We know that Greenlink’s local and state revenues for transit fall far behind other peer communities in the Southeast. Because of this, Greenlink is using federal funds that are generally intended for capital expenses – such as replacement buses – to operate the system. This creates a double-whammy for Greenlink; the lack of capital dollars means they have not been able to purchase new vehicles or save money in a capital replacement fund. And the limited operational dollars mean the system is unable to expand to meet residents’ needs.
Thanks to our 2017 transit funding report and the attention of numerous local advocates from the private sector, social sector, health care, education, and more, our community is beginning to take notice. The Greenville Chamber of Commerce 2018 Public Policy Agenda lists support for mass transit a top priority at the state and local level, noting that a plan from the City of Greenville and Greenville County needs to be a “first step toward a long-term plan to bring Greenlink funding to the level of our peer cities so our workers have public transit options to take advantage of jobs, healthcare, and education.”
Transit Director Gary Shepard recently presented to the Greenville County Council Committee of the Whole with a room packed with nonprofit organizations, health care providers, community-based organizations and businesses.
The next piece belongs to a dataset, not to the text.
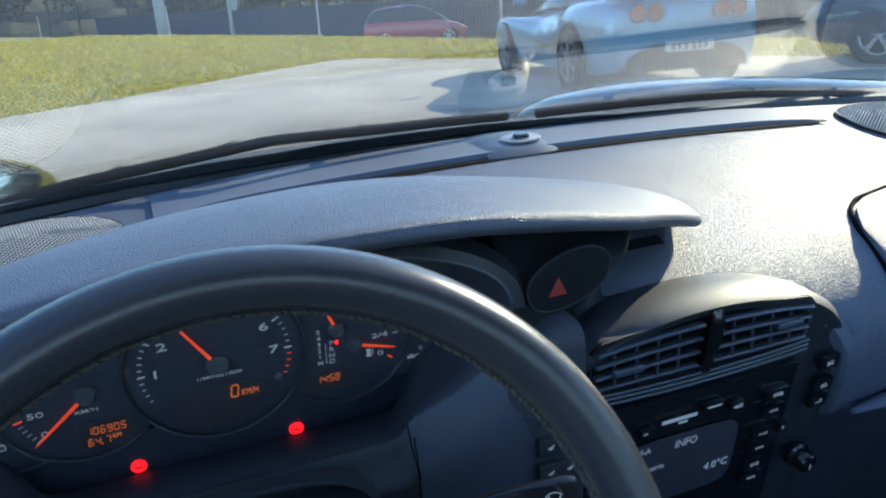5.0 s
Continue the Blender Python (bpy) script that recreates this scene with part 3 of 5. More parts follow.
block(0.005, 0.0007, 0.0003, (0.004, 0.0008, 0), 0, rot=Euler((0, 0, 0.35)).to_matrix().to_4x4(), bm=bm)
block(0.0025, 0.0007, 0.0003, (0, 0.002, 0), 0, bm=bm)
part("oil_can_symbol", bm, M_WHITE, do, smooth=False, m=Matrix.Translation((7 * MM, -25 * MM, 0.0012)))

SX, SY = -91.5, -4.5
ds = dial(SX, SY, 53.5, -1.7, (0.6, -1.5, 63.9))
hx, hy = -86.6 - SX, -5.3 - SY
for k in range(31):
    a = 222 - k * (222 - 62) / 30
    big = k % 5 == 0
    tick(ds, hx, hy, a, 42.5 if big else 44.0, 48.5 if big else 47.5, 1.25 if big else 0.65, M_NEEDLE if k == 5 else None)
for t, x, y in (("0", -116.6, -31.1), ("50", -119.5, -14.8), ("100", -118.0, 1.5), ("150", -112.7, 16.5), ("200", -101.1, 27.5), ("250", -83.4, 34.0), ("300", -71.3, 26.8)):
    say(ds, t, x - SX, y - SY, 4.8, 1.45)
say(ds, "KM/H", -88.5 - SX, -19.5 - SY, 2.9)
part("lcd_window", plate(oval(0.0195, 0.0125, 40, 4), 0.0006), M_LCDBACK, ds, smooth=False, m=Matrix.Translation(((-80 - SX) * MM, (-41 - SY) * MM, 0.001)))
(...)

Several council members noted that without increased funding, it will be impossible for the system to meet the community’s needs, ranging from connections to jobs, serving residents pushed out of the city by gentrification, alleviation of traffic congestion on major thoroughfares, and positioning the region for headquarters opportunities like that recently presented by Amazon.
We are encouraged by the number of conversations around the importance of transit funding, and we look forward to discussion leading to a strong transit system for all.